STATED GOAL
Quote exactly, and only, the lines of the material below from the line with "made[ob].matrix_basis = m" through the line with "# ---- scene".

DATA SECTION
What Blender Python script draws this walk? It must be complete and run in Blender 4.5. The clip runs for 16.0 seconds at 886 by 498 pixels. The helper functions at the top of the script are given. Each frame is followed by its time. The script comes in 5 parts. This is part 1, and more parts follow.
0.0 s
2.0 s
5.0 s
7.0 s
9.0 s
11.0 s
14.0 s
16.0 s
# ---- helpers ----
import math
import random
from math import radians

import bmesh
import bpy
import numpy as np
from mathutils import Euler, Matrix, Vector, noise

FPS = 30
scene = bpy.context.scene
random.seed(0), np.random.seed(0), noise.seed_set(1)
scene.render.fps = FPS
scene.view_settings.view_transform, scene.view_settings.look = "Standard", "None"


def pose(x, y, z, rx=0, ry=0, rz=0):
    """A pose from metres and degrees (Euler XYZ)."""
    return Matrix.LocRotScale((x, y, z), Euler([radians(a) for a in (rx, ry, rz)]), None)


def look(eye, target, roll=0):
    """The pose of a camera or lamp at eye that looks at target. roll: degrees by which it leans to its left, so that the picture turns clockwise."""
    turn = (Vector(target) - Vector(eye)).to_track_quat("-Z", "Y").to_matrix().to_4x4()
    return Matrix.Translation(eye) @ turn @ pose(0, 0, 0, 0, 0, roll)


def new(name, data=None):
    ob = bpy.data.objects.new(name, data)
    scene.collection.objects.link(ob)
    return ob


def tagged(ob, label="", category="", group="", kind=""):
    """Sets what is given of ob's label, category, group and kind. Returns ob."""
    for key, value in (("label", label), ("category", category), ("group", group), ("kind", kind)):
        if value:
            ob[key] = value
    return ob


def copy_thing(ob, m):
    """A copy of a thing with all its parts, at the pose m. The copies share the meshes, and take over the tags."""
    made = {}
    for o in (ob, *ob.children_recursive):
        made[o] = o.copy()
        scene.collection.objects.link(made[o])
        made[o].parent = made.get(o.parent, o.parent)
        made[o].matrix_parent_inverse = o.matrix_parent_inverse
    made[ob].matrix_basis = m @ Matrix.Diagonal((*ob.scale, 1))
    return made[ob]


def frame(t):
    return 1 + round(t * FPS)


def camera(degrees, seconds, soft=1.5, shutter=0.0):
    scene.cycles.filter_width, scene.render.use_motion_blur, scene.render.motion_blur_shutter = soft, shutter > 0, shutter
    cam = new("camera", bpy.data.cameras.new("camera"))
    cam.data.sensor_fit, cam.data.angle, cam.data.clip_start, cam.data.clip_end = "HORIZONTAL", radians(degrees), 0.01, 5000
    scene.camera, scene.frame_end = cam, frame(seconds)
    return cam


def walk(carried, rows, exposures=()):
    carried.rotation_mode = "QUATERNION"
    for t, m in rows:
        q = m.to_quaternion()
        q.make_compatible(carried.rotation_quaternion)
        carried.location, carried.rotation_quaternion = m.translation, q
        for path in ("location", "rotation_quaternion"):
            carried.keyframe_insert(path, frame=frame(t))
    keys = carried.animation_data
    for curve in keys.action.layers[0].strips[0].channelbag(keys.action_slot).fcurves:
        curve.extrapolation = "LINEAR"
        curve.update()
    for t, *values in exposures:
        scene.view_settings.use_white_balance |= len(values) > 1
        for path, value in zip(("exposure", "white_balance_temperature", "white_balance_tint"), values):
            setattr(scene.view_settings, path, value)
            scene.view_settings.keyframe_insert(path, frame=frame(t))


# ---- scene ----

...

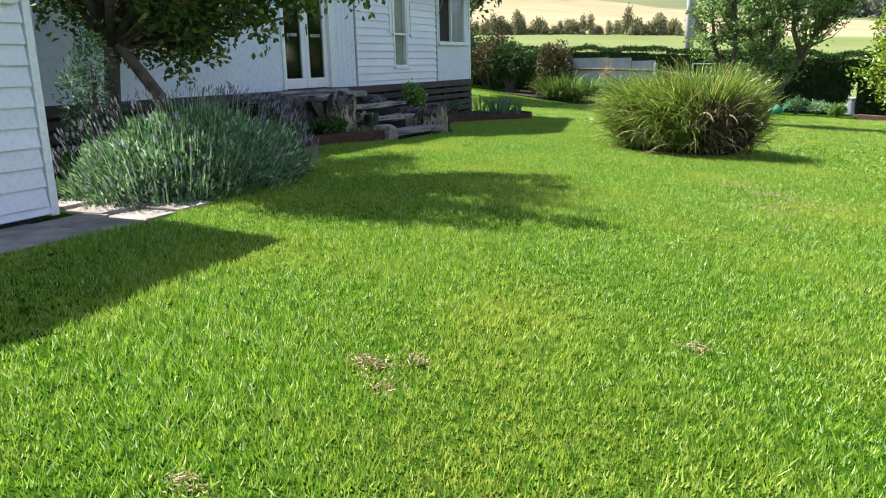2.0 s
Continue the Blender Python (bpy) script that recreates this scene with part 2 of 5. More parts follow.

RESULT OF THE TASK
    made[ob].matrix_basis = m @ Matrix.Diagonal((*ob.scale, 1))
    return made[ob]


def frame(t):
    return 1 + round(t * FPS)


def camera(degrees, seconds, soft=1.5, shutter=0.0):
    scene.cycles.filter_width, scene.render.use_motion_blur, scene.render.motion_blur_shutter = soft, shutter > 0, shutter
    cam = new("camera", bpy.data.cameras.new("camera"))
    cam.data.sensor_fit, cam.data.angle, cam.data.clip_start, cam.data.clip_end = "HORIZONTAL", radians(degrees), 0.01, 5000
    scene.camera, scene.frame_end = cam, frame(seconds)
    return cam


def walk(carried, rows, exposures=()):
    carried.rotation_mode = "QUATERNION"
    for t, m in rows:
        q = m.to_quaternion()
        q.make_compatible(carried.rotation_quaternion)
        carried.location, carried.rotation_quaternion = m.translation, q
        for path in ("location", "rotation_quaternion"):
            carried.keyframe_insert(path, frame=frame(t))
    keys = carried.animation_data
    for curve in keys.action.layers[0].strips[0].channelbag(keys.action_slot).fcurves:
        curve.extrapolation = "LINEAR"
        curve.update()
    for t, *values in exposures:
        scene.view_settings.use_white_balance |= len(values) > 1
        for path, value in zip(("exposure", "white_balance_temperature", "white_balance_tint"), values):
            setattr(scene.view_settings, path, value)
            scene.view_settings.keyframe_insert(path, frame=frame(t))


# ---- scene ----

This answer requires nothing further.